The female telegraph operator, fending off desperados while tending to her duties at lonely railroad stations, became a stock character in many of the melodramas produced in the early years of the cinema. The Lonedale Operator (1911), starring Blanche Sweet, and The Girl and Her Trust (1912), starring Dorothy Bernard, were filmed by the director D. W. Griffith for Biograph Studios. The Hazards of Helen serials, filmed between 1914 and 1917 by the Kalem Company, featured first Helen Holmes and later Helen Gibson as adventurous telegraph operators who performed daring stunts on a weekly basis to save the day for the railroad company.

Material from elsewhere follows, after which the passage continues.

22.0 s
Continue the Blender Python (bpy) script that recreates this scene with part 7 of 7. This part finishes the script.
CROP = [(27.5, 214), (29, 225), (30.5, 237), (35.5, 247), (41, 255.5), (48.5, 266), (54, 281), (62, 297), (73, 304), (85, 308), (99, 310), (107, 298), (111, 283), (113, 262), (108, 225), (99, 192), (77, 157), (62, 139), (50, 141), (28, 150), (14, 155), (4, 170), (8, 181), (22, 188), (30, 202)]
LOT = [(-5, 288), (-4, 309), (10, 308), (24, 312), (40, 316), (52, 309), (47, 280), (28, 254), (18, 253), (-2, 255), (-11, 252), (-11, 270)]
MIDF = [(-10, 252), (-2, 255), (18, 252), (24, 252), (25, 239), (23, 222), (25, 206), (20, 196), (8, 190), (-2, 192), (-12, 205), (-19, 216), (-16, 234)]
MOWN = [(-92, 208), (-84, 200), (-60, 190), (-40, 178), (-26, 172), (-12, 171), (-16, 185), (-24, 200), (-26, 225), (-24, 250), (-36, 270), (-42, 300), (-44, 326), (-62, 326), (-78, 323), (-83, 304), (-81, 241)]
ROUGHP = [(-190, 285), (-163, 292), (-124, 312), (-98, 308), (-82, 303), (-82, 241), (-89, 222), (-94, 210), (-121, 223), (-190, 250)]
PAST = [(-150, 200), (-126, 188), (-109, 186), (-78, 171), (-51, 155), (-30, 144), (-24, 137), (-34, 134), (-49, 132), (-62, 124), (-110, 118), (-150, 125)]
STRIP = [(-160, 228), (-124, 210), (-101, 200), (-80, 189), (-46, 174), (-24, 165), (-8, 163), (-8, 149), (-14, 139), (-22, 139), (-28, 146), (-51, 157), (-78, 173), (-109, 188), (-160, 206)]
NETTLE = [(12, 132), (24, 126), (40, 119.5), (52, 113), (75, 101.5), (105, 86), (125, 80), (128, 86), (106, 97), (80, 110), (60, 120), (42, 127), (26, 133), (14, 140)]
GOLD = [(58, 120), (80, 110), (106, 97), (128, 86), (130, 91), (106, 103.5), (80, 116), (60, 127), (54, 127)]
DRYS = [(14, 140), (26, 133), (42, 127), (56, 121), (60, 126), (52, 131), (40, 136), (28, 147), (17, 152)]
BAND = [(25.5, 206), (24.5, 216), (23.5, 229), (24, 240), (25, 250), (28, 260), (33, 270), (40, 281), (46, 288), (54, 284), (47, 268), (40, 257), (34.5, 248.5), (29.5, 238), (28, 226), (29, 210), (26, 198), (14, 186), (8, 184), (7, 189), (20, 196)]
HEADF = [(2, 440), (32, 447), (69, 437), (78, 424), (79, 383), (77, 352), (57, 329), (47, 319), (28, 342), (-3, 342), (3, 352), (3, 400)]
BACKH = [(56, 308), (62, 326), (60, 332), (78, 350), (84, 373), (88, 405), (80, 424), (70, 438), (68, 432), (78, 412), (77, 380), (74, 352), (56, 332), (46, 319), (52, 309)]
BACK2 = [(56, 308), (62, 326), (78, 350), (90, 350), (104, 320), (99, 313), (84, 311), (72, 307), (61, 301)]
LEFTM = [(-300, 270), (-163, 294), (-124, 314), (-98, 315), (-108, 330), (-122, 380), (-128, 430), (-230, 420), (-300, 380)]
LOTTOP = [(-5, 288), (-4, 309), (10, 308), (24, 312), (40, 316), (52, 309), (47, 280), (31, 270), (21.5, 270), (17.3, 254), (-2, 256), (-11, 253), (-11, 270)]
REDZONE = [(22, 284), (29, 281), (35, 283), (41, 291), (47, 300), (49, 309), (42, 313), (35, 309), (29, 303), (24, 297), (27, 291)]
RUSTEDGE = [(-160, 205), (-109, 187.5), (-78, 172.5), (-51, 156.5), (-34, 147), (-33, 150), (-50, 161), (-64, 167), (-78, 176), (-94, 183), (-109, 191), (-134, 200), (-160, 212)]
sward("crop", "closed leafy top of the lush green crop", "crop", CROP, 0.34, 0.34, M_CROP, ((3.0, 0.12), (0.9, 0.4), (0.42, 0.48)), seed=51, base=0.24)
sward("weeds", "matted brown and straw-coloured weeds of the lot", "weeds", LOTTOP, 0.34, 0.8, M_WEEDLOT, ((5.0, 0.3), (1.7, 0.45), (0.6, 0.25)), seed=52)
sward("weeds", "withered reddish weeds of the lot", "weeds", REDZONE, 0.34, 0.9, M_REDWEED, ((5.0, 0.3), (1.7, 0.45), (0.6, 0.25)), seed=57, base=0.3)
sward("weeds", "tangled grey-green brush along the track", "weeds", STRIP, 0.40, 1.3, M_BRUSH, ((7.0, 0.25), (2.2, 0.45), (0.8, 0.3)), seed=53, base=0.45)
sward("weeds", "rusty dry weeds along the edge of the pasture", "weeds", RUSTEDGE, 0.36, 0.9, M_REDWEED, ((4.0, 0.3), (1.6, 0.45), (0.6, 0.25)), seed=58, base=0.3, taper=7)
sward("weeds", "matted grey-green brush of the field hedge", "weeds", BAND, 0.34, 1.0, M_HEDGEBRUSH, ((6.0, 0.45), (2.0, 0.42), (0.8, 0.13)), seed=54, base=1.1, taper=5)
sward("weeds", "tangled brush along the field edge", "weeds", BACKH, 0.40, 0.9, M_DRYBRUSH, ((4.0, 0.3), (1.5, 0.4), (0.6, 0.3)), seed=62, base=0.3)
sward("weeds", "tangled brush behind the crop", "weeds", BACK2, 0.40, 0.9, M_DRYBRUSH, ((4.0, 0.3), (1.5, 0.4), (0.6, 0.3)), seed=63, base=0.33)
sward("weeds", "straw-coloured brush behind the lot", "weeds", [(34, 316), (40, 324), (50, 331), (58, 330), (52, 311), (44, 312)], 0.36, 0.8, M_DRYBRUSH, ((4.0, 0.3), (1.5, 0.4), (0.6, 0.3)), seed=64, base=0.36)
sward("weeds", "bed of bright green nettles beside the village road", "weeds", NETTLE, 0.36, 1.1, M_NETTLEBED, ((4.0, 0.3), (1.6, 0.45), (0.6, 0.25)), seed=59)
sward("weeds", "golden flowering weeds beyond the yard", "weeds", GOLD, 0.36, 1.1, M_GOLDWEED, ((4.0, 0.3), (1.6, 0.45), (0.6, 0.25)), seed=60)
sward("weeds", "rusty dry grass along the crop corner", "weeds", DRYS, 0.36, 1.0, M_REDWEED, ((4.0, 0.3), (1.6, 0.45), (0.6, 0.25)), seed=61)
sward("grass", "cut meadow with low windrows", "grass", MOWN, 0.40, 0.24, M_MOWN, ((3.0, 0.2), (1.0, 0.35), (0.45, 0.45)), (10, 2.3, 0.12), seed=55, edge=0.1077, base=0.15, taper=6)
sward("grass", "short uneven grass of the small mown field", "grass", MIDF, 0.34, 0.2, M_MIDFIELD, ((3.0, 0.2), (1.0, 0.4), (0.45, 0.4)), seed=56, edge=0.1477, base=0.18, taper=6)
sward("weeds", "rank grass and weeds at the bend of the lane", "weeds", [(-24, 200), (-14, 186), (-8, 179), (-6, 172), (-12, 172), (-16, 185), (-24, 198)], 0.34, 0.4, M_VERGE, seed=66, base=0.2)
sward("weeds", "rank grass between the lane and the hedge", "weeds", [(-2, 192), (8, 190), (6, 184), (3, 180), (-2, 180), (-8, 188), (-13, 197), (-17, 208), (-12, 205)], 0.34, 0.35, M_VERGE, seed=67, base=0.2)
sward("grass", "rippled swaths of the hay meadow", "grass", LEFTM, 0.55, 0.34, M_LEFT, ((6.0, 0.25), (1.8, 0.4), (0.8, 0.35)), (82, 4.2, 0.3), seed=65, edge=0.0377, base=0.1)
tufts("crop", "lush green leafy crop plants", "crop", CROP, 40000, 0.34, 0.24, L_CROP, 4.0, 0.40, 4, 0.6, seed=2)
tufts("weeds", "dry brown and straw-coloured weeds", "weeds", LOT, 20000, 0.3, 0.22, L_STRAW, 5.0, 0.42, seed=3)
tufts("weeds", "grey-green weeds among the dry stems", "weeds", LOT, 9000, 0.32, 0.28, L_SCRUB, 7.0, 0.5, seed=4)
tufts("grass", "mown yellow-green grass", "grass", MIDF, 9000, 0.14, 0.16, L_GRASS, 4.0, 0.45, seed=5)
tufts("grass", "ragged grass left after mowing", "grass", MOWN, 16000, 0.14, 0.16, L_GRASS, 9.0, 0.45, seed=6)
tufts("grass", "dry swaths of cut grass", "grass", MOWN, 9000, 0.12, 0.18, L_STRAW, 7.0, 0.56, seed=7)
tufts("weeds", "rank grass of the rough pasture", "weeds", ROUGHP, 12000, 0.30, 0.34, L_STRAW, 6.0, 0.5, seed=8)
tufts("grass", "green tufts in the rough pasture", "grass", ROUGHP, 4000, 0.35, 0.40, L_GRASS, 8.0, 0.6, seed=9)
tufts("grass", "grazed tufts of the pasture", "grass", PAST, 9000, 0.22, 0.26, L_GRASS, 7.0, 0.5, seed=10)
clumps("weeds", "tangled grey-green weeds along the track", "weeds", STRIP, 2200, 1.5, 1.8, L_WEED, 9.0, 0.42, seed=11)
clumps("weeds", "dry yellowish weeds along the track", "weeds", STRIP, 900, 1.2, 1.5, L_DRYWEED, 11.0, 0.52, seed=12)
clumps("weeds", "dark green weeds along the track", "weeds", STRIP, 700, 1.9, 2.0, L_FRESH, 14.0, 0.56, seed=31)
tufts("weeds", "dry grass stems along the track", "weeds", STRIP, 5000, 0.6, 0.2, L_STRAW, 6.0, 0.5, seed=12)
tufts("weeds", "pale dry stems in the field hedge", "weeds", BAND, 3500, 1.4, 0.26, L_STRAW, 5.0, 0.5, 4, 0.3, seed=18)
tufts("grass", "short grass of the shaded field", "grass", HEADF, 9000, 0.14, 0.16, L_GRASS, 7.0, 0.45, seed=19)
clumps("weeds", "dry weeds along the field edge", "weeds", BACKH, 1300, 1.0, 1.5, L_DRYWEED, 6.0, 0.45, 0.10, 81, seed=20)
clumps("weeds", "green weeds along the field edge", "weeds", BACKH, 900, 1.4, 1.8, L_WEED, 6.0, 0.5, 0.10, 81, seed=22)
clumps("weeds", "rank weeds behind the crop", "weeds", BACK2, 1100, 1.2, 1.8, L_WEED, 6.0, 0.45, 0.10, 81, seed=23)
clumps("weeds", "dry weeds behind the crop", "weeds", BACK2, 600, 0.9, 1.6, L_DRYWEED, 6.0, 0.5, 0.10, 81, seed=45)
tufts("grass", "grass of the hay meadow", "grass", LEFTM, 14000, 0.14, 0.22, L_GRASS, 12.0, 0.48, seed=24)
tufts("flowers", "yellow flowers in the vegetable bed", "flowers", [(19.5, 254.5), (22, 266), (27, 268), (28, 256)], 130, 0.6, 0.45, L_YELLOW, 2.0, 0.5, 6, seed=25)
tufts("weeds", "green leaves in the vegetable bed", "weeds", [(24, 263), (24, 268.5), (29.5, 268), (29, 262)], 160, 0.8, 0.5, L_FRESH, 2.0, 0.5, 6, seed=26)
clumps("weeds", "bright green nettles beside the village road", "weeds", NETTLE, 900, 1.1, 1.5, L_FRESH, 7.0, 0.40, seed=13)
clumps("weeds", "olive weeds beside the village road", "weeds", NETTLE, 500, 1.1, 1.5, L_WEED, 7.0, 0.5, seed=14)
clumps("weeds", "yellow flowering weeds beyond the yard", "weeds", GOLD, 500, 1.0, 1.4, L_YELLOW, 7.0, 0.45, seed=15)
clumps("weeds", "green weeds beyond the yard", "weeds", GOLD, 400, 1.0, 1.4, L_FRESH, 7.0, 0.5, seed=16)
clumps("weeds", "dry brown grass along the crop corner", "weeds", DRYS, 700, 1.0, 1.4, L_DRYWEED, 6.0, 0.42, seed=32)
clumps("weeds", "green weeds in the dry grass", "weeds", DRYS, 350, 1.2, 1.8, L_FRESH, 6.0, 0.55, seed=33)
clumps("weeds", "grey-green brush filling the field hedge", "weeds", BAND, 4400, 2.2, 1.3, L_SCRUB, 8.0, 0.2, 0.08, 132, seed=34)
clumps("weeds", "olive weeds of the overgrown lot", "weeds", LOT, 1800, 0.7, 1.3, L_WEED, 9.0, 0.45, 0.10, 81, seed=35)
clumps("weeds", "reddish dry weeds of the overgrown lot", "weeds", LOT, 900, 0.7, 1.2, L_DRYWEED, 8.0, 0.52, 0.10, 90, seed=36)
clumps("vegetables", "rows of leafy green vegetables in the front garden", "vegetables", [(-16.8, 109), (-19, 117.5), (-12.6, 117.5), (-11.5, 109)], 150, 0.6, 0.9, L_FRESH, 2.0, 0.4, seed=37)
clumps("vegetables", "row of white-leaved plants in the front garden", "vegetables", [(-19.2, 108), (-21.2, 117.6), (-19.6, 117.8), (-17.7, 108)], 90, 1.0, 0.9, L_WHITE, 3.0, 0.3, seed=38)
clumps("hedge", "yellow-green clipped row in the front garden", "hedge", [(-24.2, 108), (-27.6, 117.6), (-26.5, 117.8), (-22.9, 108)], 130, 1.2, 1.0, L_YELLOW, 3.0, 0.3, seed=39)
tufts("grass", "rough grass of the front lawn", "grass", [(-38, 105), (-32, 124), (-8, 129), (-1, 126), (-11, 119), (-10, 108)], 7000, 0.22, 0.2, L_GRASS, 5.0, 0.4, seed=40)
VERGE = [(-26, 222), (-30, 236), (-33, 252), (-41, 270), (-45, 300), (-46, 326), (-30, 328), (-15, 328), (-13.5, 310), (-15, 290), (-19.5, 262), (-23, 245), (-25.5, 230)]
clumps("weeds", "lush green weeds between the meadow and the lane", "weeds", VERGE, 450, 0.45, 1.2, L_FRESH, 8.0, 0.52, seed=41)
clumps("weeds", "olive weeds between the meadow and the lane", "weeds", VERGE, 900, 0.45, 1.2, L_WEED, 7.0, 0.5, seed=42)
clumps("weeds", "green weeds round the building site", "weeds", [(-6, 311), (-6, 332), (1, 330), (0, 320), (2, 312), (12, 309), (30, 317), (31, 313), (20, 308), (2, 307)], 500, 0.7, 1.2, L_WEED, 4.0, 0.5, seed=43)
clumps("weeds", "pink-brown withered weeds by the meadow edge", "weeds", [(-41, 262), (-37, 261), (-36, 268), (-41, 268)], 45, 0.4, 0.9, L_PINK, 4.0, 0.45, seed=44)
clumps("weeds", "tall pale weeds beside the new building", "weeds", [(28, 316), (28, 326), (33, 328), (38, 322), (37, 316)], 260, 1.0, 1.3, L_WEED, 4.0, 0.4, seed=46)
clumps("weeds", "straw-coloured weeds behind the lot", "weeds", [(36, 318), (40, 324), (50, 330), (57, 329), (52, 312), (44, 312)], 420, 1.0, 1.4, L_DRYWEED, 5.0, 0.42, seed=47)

The introduction of the Teletype or Telex and the automatic printer, beginning around 1915, and the development of the Telex network in the 1920s, greatly increased the speed and efficiency of message transmission, as well as changing the work of the telegraph operator. Instead of using a telegraph key to transmit messages in Morse code, the Teletype operator simply typed messages on a standard typewriter keyboard. At the receiving end, an automatic printer printed out the text on paper sheets or tape. Introduction of the Teletype greatly increased the number of women employed as telegraphers; however, the predominantly female Teletype operators were generally paid less than the mainly male Morse operators.[25]
The number of messages sent by telegraph began to decline in the mid-twentieth century, due to competition with the telephone and the internet.[26] Although still used by radio amateurs and hobbyists, the last use of Morse code for signalling came to an end on January 31, 1999, when it was no longer required for international distress signalling by ships at sea. Western Union discontinued its telegraph service in 2006.[27]